Personal information
- Full name: Grainne Mary Clancy
- Born: 29 April 1961 (age 65) County Donegal, Ireland
- Batting: Right-handed
- Bowling: Right-arm medium

International information
- National side: Ireland (1983–1988);
- ODI debut (cap 3): 28 June 1987 v Australia
- Last ODI: 17 December 1988 v New Zealand
- Source: CricketArchive, 1 September 2016

= Grainne Clancy =

Irish cricketer

Grainne Mary Clancy (born 29 April 1961) is a former Irish international cricketer who represented the Irish national team between 1983 and 1988. She played as a right-arm medium-pace bowler.

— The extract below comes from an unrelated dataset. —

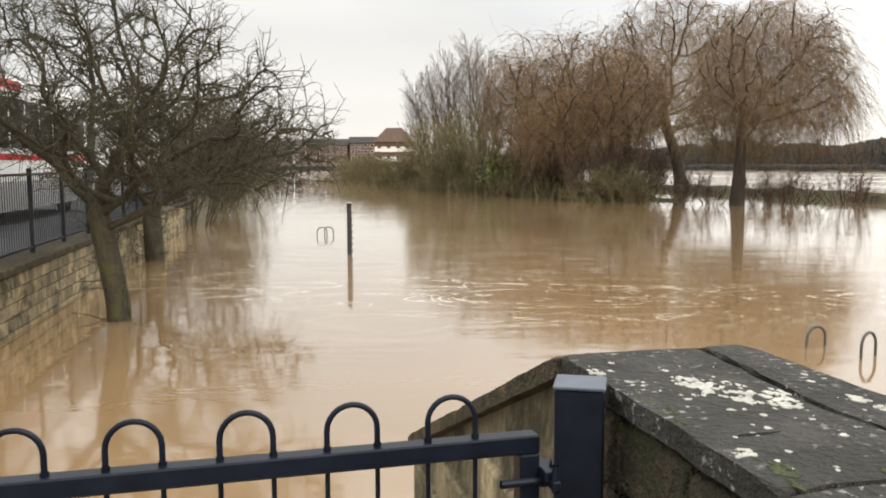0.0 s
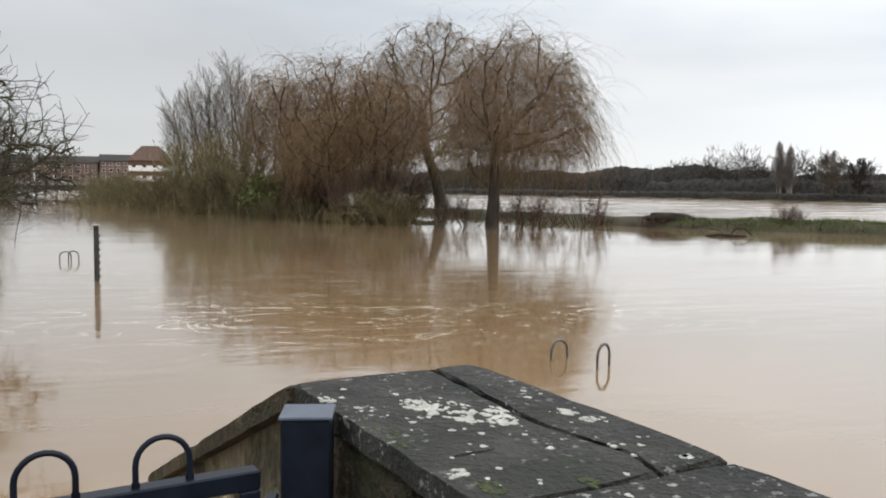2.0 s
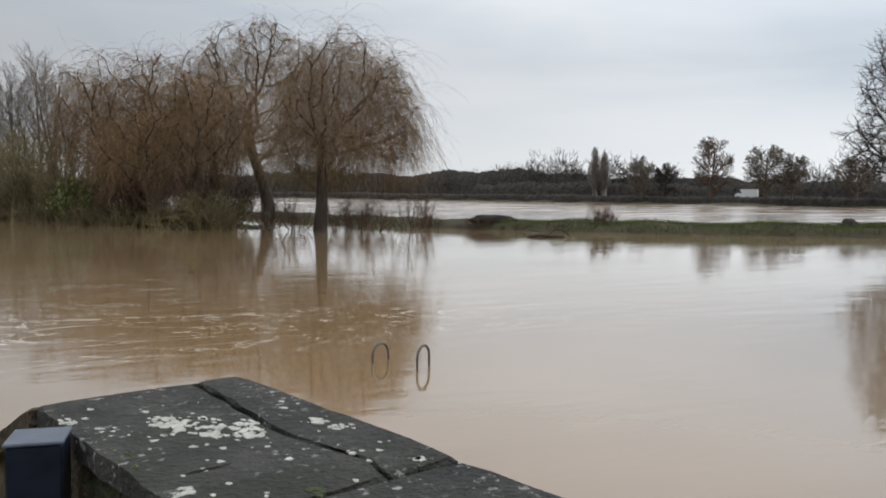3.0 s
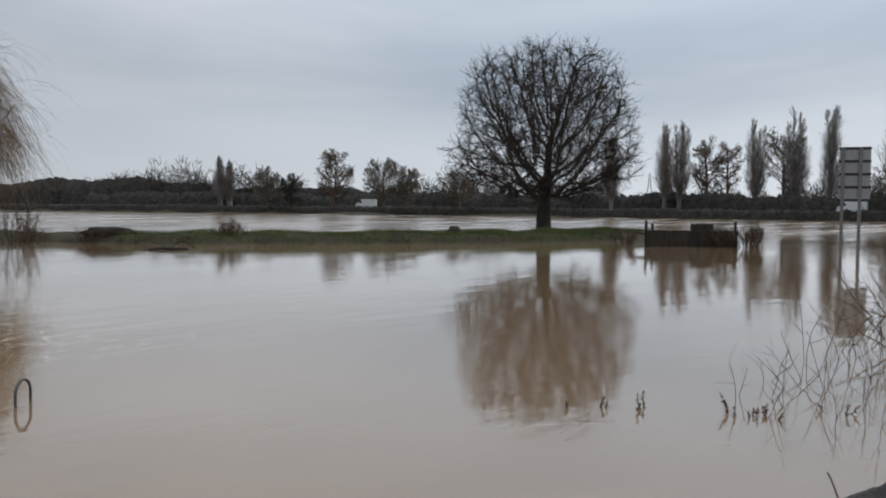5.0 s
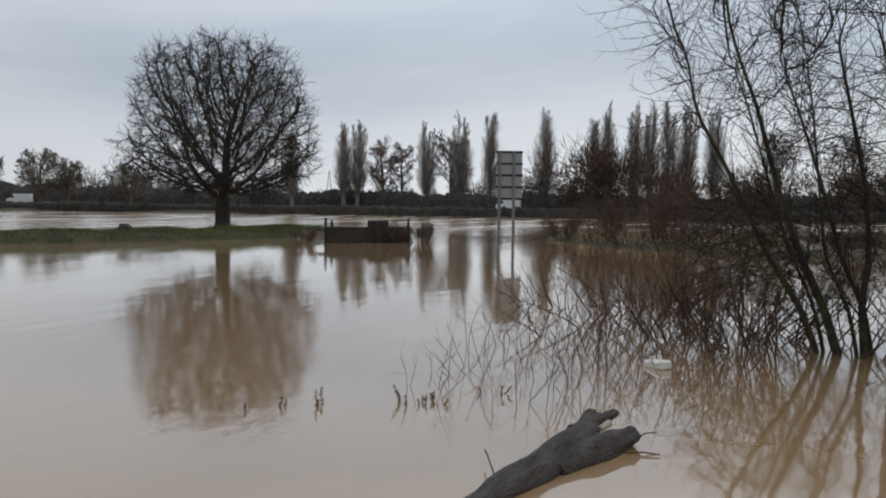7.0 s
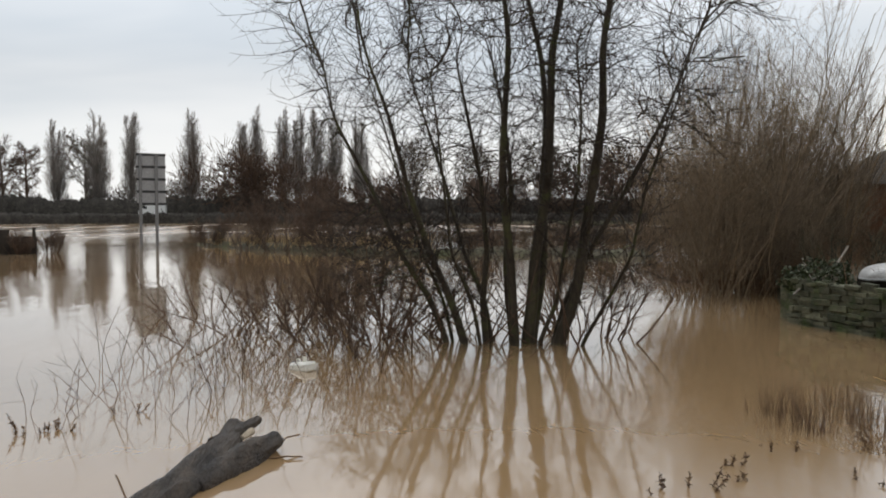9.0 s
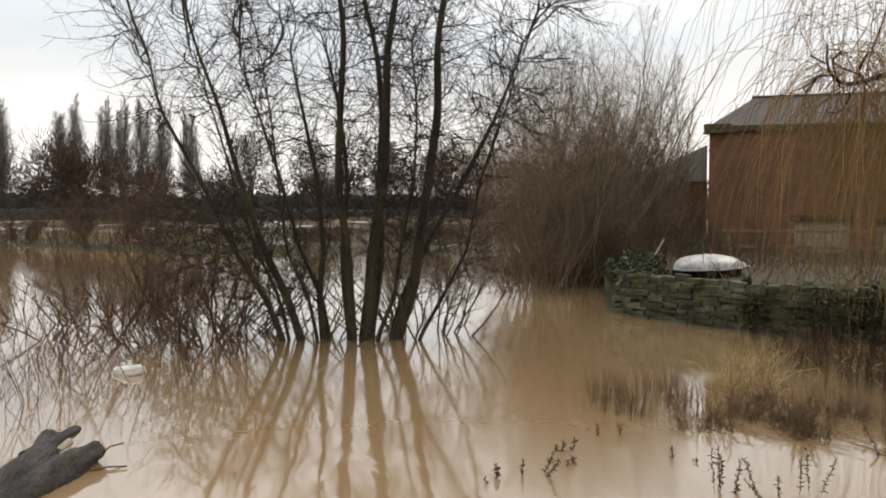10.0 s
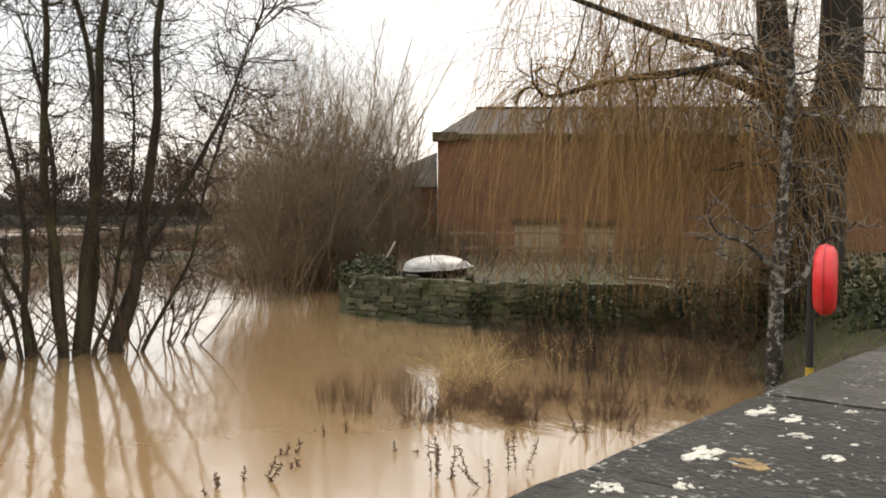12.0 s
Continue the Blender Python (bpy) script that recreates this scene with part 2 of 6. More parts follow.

Clancy was born in County Donegal, but educated at the King's Hospital School in Dublin. She made her international debut for Ireland at the 1983 Centenary Tournament in the Netherlands. In late 1985, Clancy was selected for a tour of the West Indies. In one match against Trinidad and Tobago she dismissed two former West Indies internationals, Jasmine Sammy and Louise Browne, finishing with figures of 2/20 from seven overs. Clancy's One Day International (ODI) debut came against Australia in June 1987, in Ireland's first ODI series. The following year, she was selected in the Irish squad for the 1988 World Cup in Australia, which was to be her last international tournament. She appeared in all nine of her team's matches and took five wickets, with a best of 2/40 against the Netherlands.